Liveable Streets is a seminal 1981 work, in which the urban designer and theorist Donald Appleyard that compared the experiences of people living on three similar streets in San Francisco. The main variable between the streets was different levels of car traffic: one with 2,000 vehicles per day, one with 8,700 vehicles per day and a third with 15,750 vehicles per day.

Appleyard’s key finding was that residents of the high traffic streets were less likely to know their neighbours, and more likely to feel lonely and isolated from their community. The evidence of the negative physical, mental and social effects caused by living near busy roads has only grown in the subsequent years.

Appleyard’s research led him to warn urban planners in developing nations: “Streets can kill cities.”

Poor urban planning decisions that prioritise private cars over everything else create cities that are criss-crossed by gridlocked barriers, excluding those who can’t afford motor vehicles, and where pollution belching vehicles poison the lungs of humans forced to share the streets with them. We now know that a quarter of total global premature deaths are caused by some form of human-induced pollution. Those same emissions are also a major contributor to climate change, that poses even bigger risks to human health and well-being.

It doesn’t have to be that way. Instead of choking urban life, streets can be a key resource in the fight for more liveable cities and reduced climate emissions. Streets will always serve as transport routes, allowing citizens to move around the city – yet the forms of transport that dominate those routes will determine if streets can fulfil their other key role, as centres of communities. Streets that prioritise pedestrians, bikes, buses and other types of mass transit are far more likely to be places where people want to meet, socialise, shop and live.

In many cities, streets take up about a third of the total available urban space – but this provides mayors with a tremendous opportunity. If a city manages to improve the quality of its streets by converting them into inclusive, healthy and attractive spaces, it will successfully improve a third of its land directly.

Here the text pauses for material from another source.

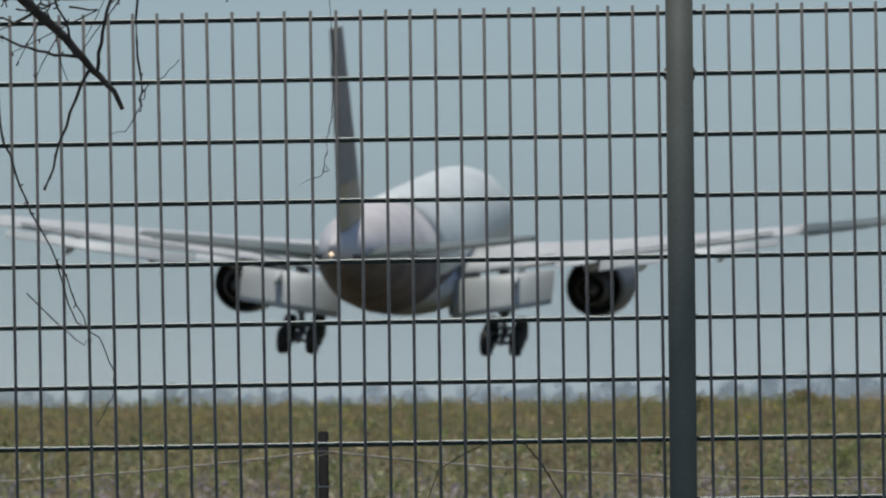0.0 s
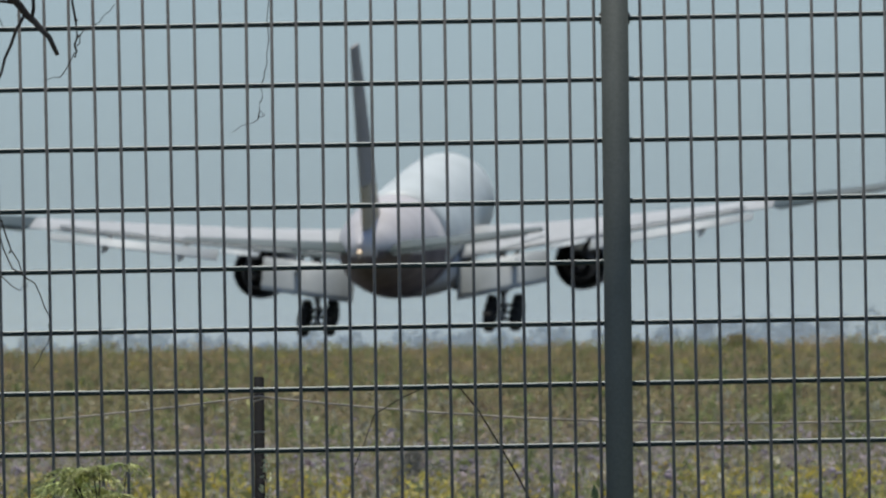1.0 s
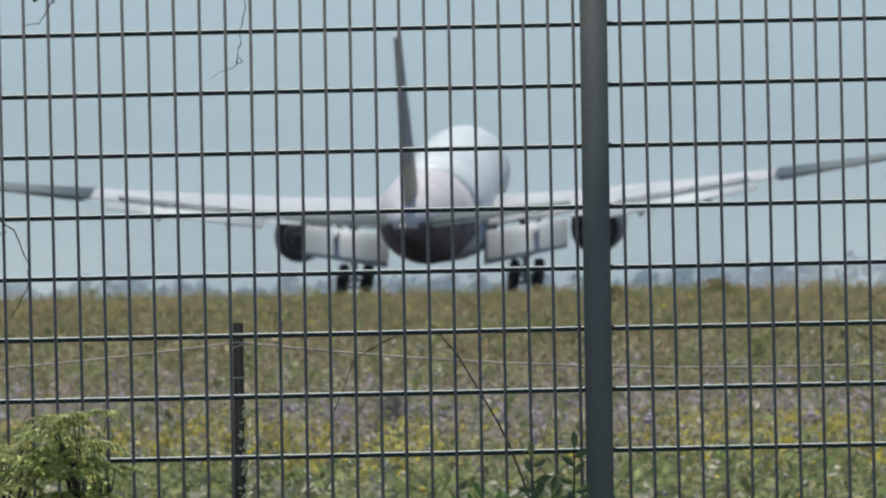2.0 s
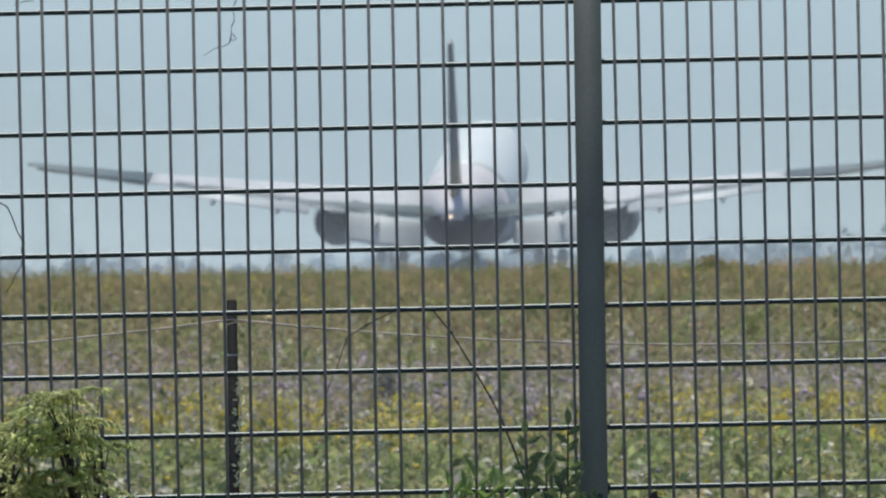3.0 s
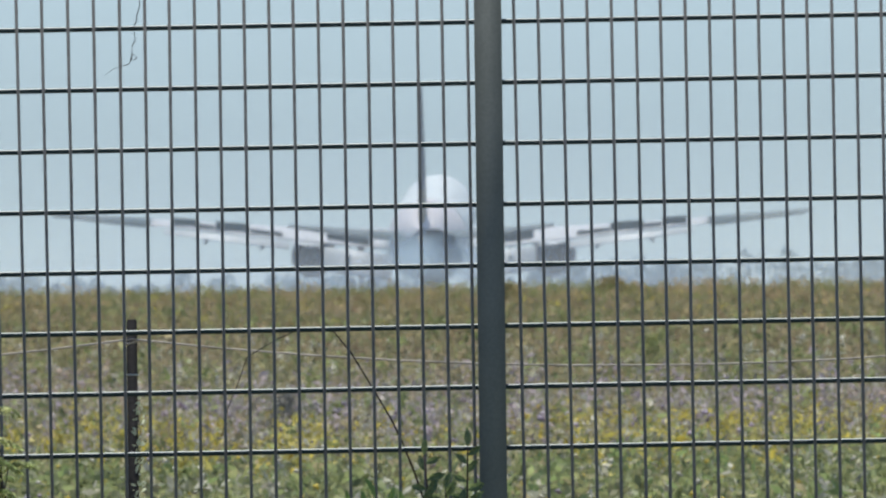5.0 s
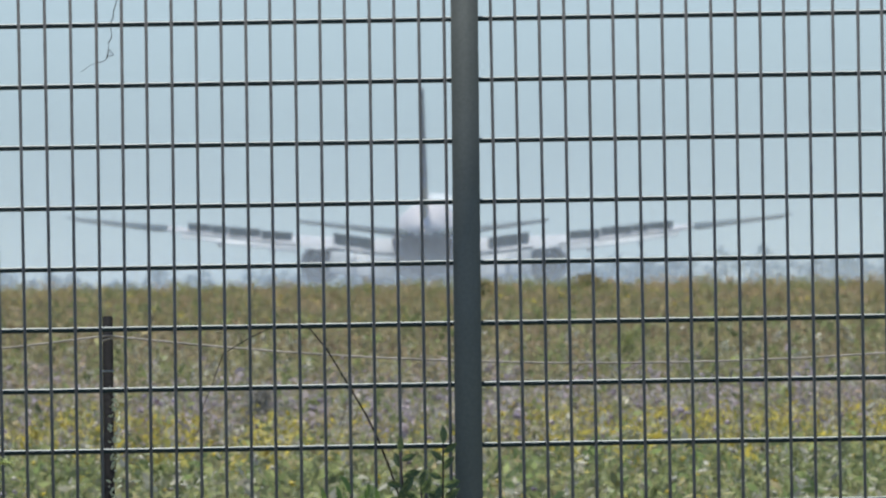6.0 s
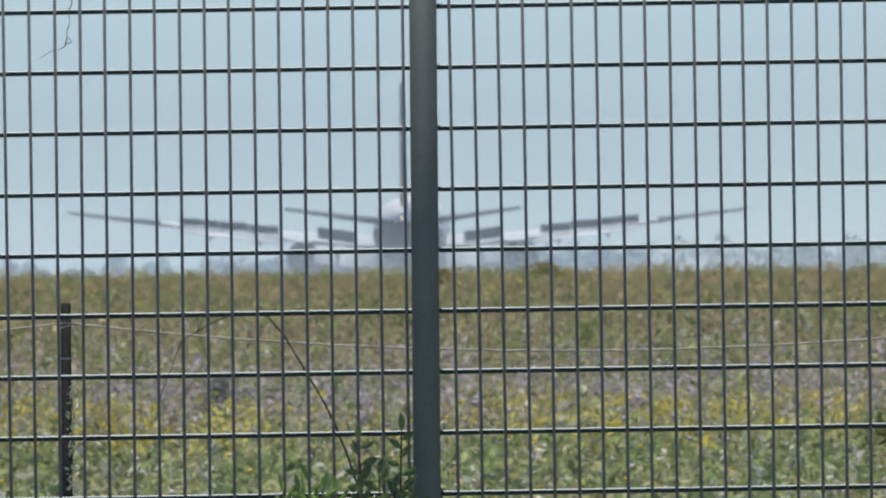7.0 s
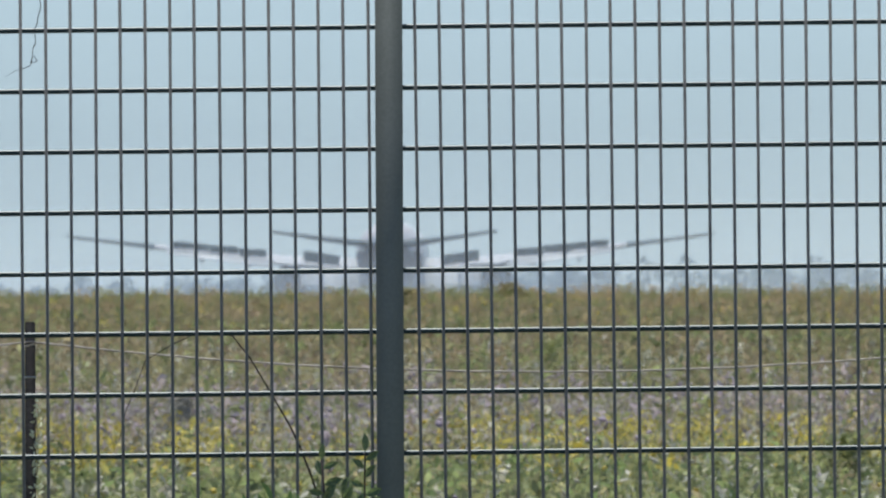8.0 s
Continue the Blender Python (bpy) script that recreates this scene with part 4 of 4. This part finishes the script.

The additional benefits that flow from such a shift are remarkable: millions of pollution-related premature deaths avoided each year; economic growth from thriving communities; money saved from health budgets as public health improves thanks to more active lifestyles; less inequality between rich and poor neighbourhoods; and reduced greenhouse gas emissions.

In an effort to initiate a global shift to truly liveable streets that boost their cities, 12 mayors from across the C40 network recently launched the Fossil-Free-Fuel Streets Declaration. This commitment to procure only zero-emission buses from 2025 and make major areas of these 12 cities zero emissions by 2030, will lead the way to a more pleasant urban environment for over 80 million people.

What is so significant about this declaration is the diversity of cities that were able to sign. If Paris, London, Los Angeles, Copenhagen, Barcelona, Quito, Vancouver, Cape Town, Seattle, Mexico City, Auckland and Milan can do it – cities of vastly different size, location and history, united by their sheer will to improve the urban environment – there is no reason for any city to hold back from adopting similar people-friendly policies.


The commitment of a group of mayors who represent more than 80n people has an additional benefit in the message it sends to markets. Almost 60,000 buses operate on the streets of these 12 cities. The Fossil-Free-Fuel Streets Declaration gives a powerful signal to all vehicle manufacturers that cities are demanding emission free products and services. The future of our cities is not powered by burning fossil fuels, and any business who ignores that reality will get left behind.

This transformation is already underway. For example, London has the biggest fleet of electric buses in Europe with 170 already on the road; Los Angeles has just signed contracts to procure 95 electric buses; Copenhagen has committed to ensure all new buses will be zero emission from 2019, and in Paris 4 out of 5 buses will already be electric by 2025. In China the numbers are of a different magnitude altogether, with tens of thousands of electric buses already on the roads. Major cities like Beijing and Shenzhen will have fully electric bus fleets before 2020.

Similarly, a quiet revolution in cycling is taking place, and almost overnight hundreds of thousands of cyclists can be seen on the streets of Beijing and Shanghai. I couldn’t believe my eyes when I visited China a few months ago, but cycling is back in a big way and it is thanks to an innovation in cycle hire that enables users to pick up and drop off high quality bikes wherever they finish their journey. The young entrepreneurs behind providers of these brightly coloured bikes, such as Ofo and MoBike, are now successfully replicating the model across the world. I am sure it is going to massively change the way people travel, and our streets will be cleaner and quieter as a result.

Donald Appleyard was tragically killed by a speeding vehicle on the streets of Athens in 1982. His legacy is now being realised on the liveable streets of our great cities. Streets can kill cities. But the solution is not to try and close off our streets.

Instead, we need to reclaim streets from motor vehicles and re-purpose them for the benefit of the maximum number of citizens. That way, streets become the lifeblood of cities, and help create the inclusive, prosperous, healthy and liveable cities of the future.

Mark Watts is executive director C40 Cities.